Hey, but I got a job offer this week....for a lousy $8 an hour nursing home CLEANING job. Yeah. Can you say, "WTF?! I have a COLLEGE DEGREE, a KICK ASS RESUME, and I made $46K with an actual CAREER and a LIFE once, in DC, DAMMIT!!" I am just a tiny bit insulted by this. Sure, it was my idea to inquire about it, and when I walked in the door they jumped all over me, practically hired me on the spot...but I looked around the place at all the very old people, which reminded me of the Survivors I worked with at the Museum, and I know how attached I get to people...when they die off, as several of my "peeps" at the Museum have done, I am absolutely devastated. I don't think working in a nursing home is in my blood. I love older folks, though, I learn so much from them. But CLEANING, being a MAID??! Jesus. Just because I happen to have one of those sexy maid costumes in my closet does NOT mean I want to BE one. So, I politely declined the offer. Pittsburgh sucks for jobs.

Dear Mr. Obama, send me a STIMULUS CHECK and a JOB, will ya?! Like, how about RIGHT NOW?! It's not that I'm impatient as hell or anything, but COME ON DUDE, let's get rollin'!!

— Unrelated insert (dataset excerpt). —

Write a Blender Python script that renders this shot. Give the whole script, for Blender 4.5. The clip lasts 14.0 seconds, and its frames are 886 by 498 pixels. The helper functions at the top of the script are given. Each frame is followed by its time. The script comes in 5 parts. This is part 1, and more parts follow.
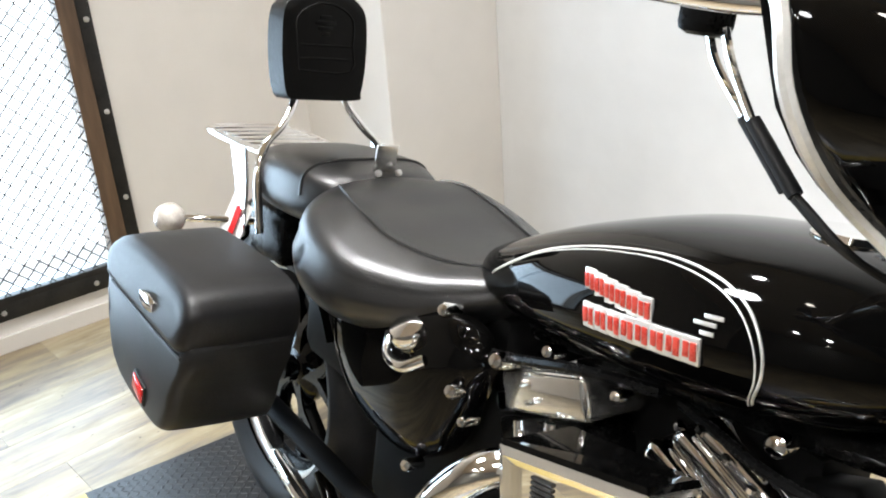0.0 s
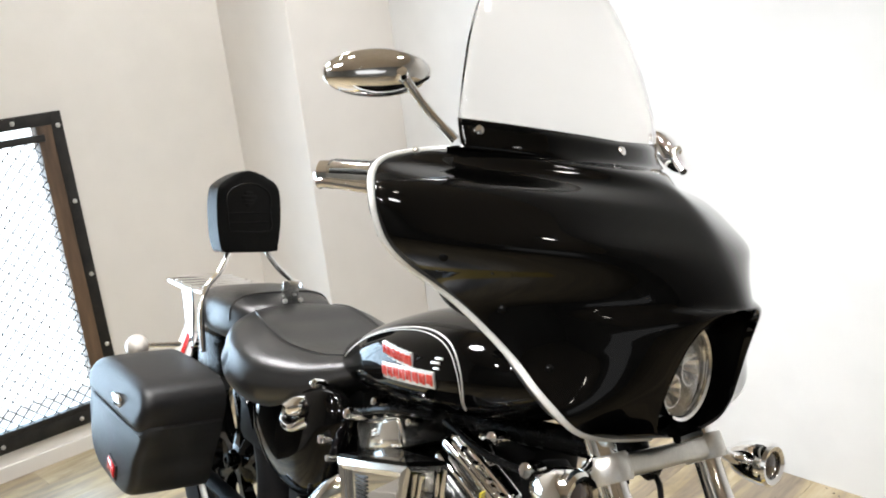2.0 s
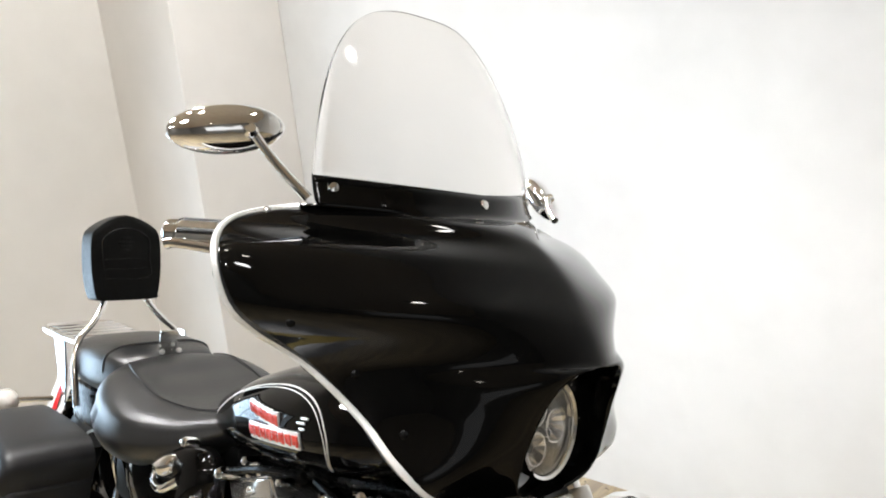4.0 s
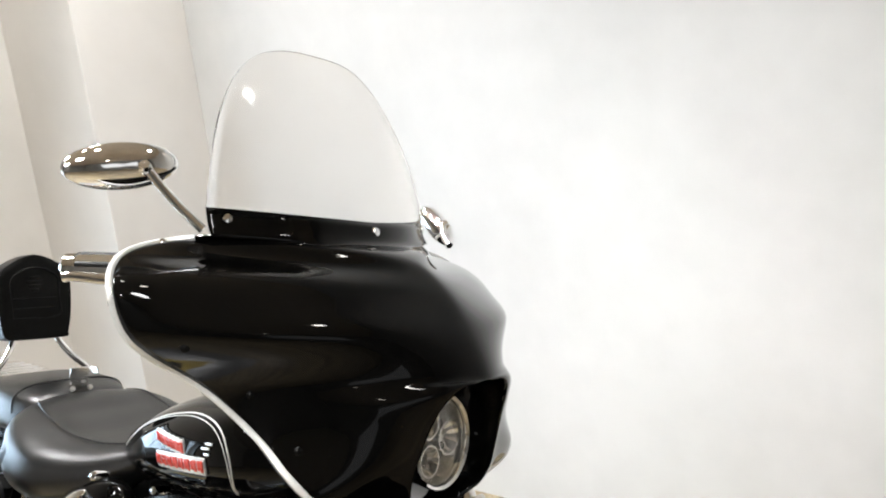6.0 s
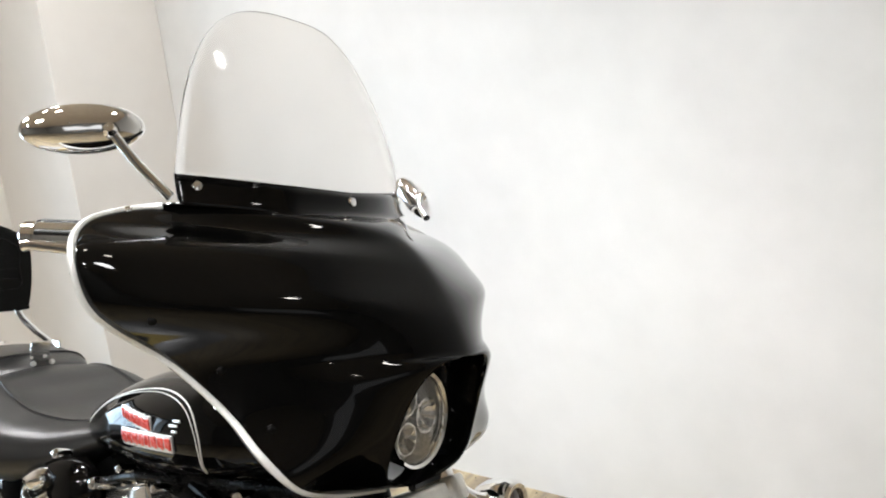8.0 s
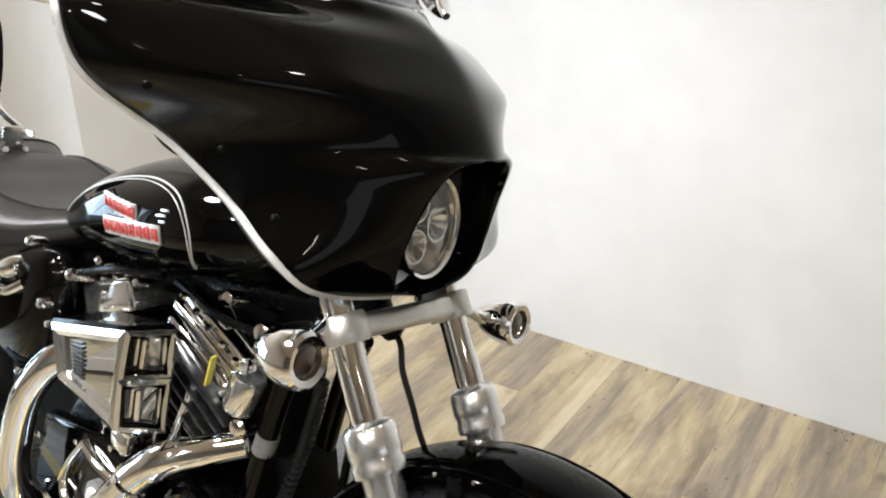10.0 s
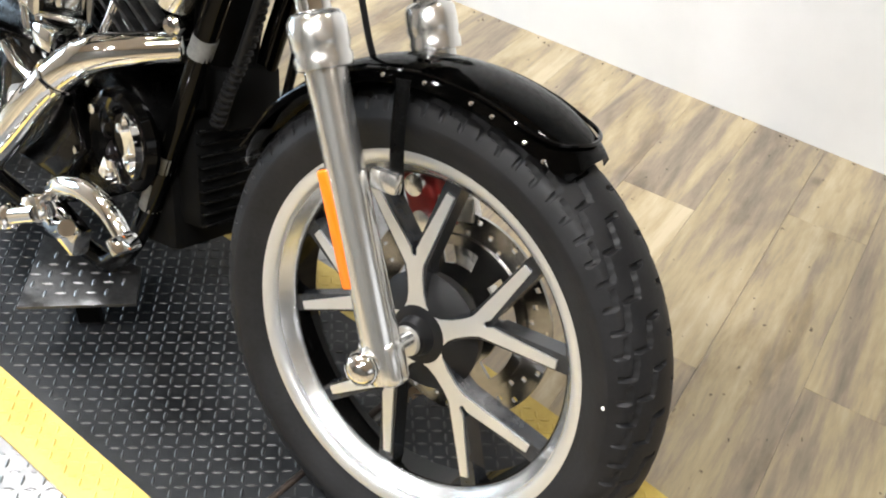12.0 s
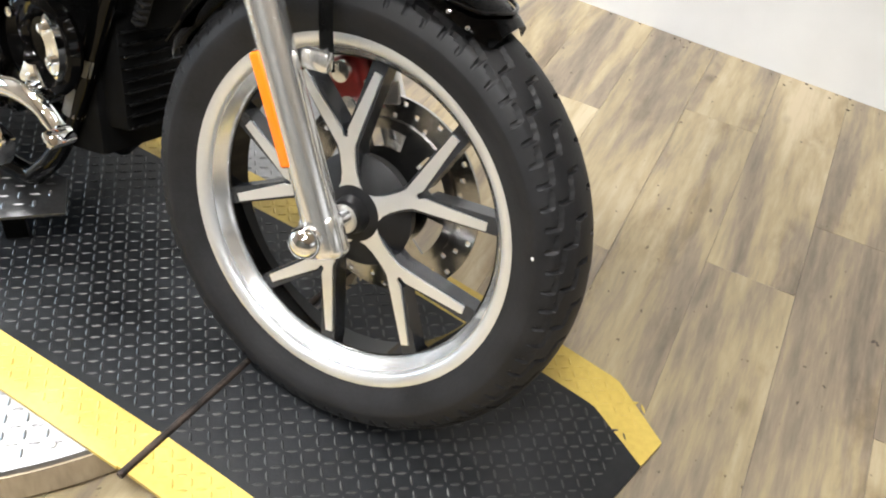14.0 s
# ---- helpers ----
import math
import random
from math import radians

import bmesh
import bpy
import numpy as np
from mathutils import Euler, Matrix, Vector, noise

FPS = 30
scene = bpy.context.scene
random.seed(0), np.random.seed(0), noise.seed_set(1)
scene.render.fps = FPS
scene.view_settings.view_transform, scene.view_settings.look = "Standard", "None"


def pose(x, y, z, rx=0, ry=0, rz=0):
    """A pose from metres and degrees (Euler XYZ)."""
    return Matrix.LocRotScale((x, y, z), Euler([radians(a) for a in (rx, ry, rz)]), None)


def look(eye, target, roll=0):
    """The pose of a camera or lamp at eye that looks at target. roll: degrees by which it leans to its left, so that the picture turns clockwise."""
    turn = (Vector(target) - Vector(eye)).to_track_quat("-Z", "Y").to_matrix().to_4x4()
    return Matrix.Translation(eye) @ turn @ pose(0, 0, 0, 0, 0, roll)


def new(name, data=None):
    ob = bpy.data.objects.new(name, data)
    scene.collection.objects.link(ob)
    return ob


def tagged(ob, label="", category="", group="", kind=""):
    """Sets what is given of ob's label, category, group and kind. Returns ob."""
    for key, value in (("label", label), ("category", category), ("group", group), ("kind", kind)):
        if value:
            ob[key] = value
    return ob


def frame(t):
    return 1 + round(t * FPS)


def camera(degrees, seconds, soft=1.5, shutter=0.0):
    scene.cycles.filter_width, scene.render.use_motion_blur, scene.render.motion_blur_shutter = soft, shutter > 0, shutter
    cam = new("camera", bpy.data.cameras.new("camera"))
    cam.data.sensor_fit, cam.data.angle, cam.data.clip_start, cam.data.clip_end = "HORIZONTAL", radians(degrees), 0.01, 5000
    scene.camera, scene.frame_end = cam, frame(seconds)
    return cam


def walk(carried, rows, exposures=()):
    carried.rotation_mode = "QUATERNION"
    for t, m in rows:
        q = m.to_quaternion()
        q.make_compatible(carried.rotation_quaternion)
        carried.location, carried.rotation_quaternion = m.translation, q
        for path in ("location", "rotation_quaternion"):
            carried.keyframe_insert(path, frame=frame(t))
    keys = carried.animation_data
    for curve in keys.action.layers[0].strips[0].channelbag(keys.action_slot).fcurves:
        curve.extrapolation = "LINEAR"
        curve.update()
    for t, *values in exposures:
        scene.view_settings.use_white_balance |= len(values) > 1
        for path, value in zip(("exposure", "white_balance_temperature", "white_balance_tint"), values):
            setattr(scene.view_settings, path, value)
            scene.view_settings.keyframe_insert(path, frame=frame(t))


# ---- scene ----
# ---------------------------------------------------------------- camera
cam = camera(52.5, 14.0, soft=2.0)
PATH = [
    (0, (-0.081, -0.537, 1.242), (-1.625, 0.447, 0.437), -4.2),
    (0.5, (0.210, -0.519, 1.272), (-1.469, 0.319, 0.579), -3.4),
    (1, (0.397, -0.515, 1.292), (-1.323, 0.291, 0.664), -4.5),
    (1.5, (0.471, -0.618, 1.309), (-1.114, 0.457, 0.733), -7.3),
    (2, (0.533, -0.669, 1.350), (-1.069, 0.422, 0.856), -7.0),
    (2.5, (0.551, -0.614, 1.378), (-1.056, 0.479, 0.909), -6.4),
    (3, (0.539, -0.597, 1.374), (-1.028, 0.554, 0.907), -5.9),
    (3.5, (0.541, -0.586, 1.376), (-0.993, 0.612, 0.916), -6.2),
    (4, (0.554, -0.579, 1.374), (-0.944, 0.664, 0.916), -6.5),
    (6.5, (0.652, -0.588, 1.372), (-0.734, 0.796, 0.965), -7.4),
    (7, (0.649, -0.584, 1.367), (-0.726, 0.805, 0.945), -7.4),
    (9.5, (0.513, -0.551, 1.312), (-0.765, 0.841, 0.655), -2.9),
    (10, (0.500, -0.550, 1.276), (-0.745, 0.801, 0.484), -1.4),
    (10.5, (0.494, -0.550, 1.239), (-0.690, 0.767, 0.310), 0.9),
    (11, (0.491, -0.551, 1.199), (-0.620, 0.730, 0.139), 2.9),
    (11.5, (0.499, -0.556, 1.155), (-0.526, 0.686, -0.032), 4.7),
    (12, (0.506, -0.563, 1.116), (-0.428, 0.643, -0.177), 6.4),
    (12.5, (0.520, -0.586, 1.083), (-0.308, 0.597, -0.300), 8.5),
    (13, (0.540, -0.634, 1.063), (-0.214, 0.564, -0.349), 9.1),
    (13.5, (0.552, -0.678, 1.070), (-0.146, 0.573, -0.326), 9.9),
    (14, (0.549, -0.666, 1.092), (-0.164, 0.611, -0.273), 8.7),
]
walk(cam, [(t, look(eye, target, roll)) for t, eye, target, roll in PATH], [(0, 0.24), (9.5, 0.09), (11.0, 0.30), (12.0, 0.50), (14, 0.57)])

# ---------------------------------------------------------------- plan numbers
FLOOR = -0.08                      # wooden floor; the black runway's top is 0
ROOM_TURN = 5.4                    # the room's axes against the motorcycle's
ROOM = pose(-2.58, 1.308, 0, 0, 0, ROOM_TURN)   # corner of rear wall and long wall; x along the long wall, -y into the room
CEILING = 2.95
LEAN_LEFT, STEER, RAKE, TRAIL = 12.4, 4.7, 30.0, 0.14

# ---------------------------------------------------------------- light
world = bpy.data.worlds.new("world")
scene.world = world
world.use_nodes = True
sky = world.node_tree.nodes.new("ShaderNodeTexSky")
sky.sky_type, sky.sun_disc, sky.sun_elevation, sky.sun_rotation = "NISHITA", False, radians(38), radians(250)
world.node_tree.links.new(sky.outputs[0], world.node_tree.nodes["Background"].inputs[0])
world.node_tree.nodes["Background"].inputs[1].default_value = 0.12


def area_lamp(name, place, aim, size, watts, colour=(1, 1, 1), size_y=None, spread=180):
    data = bpy.data.lights.new(name, "AREA")
    data.energy, data.color, data.size, data.spread = watts, colour, size, radians(spread)
    data.shape = "RECTANGLE" if size_y else "DISK"
    if size_y:
        data.size_y = size_y
    ob = new(name, data)
    ob.matrix_world = look(place, aim)
    return tagged(ob, kind="structure")


# Unseen lamps, added; the last four only lift the walls and pool light there.
# ceiling spotlights: along and off the long wall, watts, tilt, beam
LAMPS = [(3.02, -0.57, 1.8, (0.0, 0.25), 150), (0.7, -0.9, 21, (-0.1, 0.1), 150),
         (2.95, -2.75, 33, (0.0, 0.05), 110), (2.4, -4.00, 9, (-0.1, 1.3), 110), (1.55, -4.25, 9, (0.2, 1.3), 110), (0.6, -2.1, 42, (0.75, 0.40), 120),
         (2.6, -5.2, 14, (0.0, -0.5), 160), (5.6, -2.6, 16, (0.8, 0.0), 160), (1.55, -1.6, 1.5, (-0.08, 0.93), 36), (2.25, -1.6, 1.5, (-0.08, 0.93), 36)]
WINDOW_WATTS, SHOP_WATTS = 31, 9
WARM = (0.99, 0.995, 1.0)

# ---------------------------------------------------------------- mesh helpers


def part(name, bm, material, parent, label="", m=None, smooth=40):
    """Link a bmesh as one mesh object under a thing or a part."""
    mesh = bpy.data.meshes.new(name)
    bmesh.ops.recalc_face_normals(bm, faces=bm.faces)
    bm.to_mesh(mesh)
    bm.free()
    mesh.materials.append(material)
    if smooth:
        mesh.shade_smooth()
        if smooth < 180:
            mesh.set_sharp_from_angle(angle=radians(smooth))
    ob = new(name, mesh)
    if parent:
        ob.parent = parent
    if m is not None:
        ob.matrix_basis = m
    if label:
        ob["label"] = label
    return ob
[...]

All of our paperwork has been turned in for this house that we're trying to get. Now it's just a waiting game, hoping and praying the current homeowner will say "yes." It's got us both spinning, though, and if they say "no," we're going to have to scramble to find a Plan B. There is no other house that we've found so far that matches this one, and I'm afraid I won't be happy anywhere else. I'm so damned attached to this place already, it's going to take a LOT to improve on it.

So, to quote Teddy Pendergrass: "another fight, things ain't right, and I'm losin' again..." Yep, that pretty much sums this whole week up. Good riddance to bad karma. TGIF and all that jazz. Hopefully soon I'll have some good news to report about this house. It would be nice to know WHERE we're moving to, before we finish packing.

SIGH. Have a good weekend everybody. I'm going to TRY and salvage the rest of my day by thinking happy thoughts...like Steve Perry blowing out candles on his birthday cake, naked of course. WOO HOOO!!!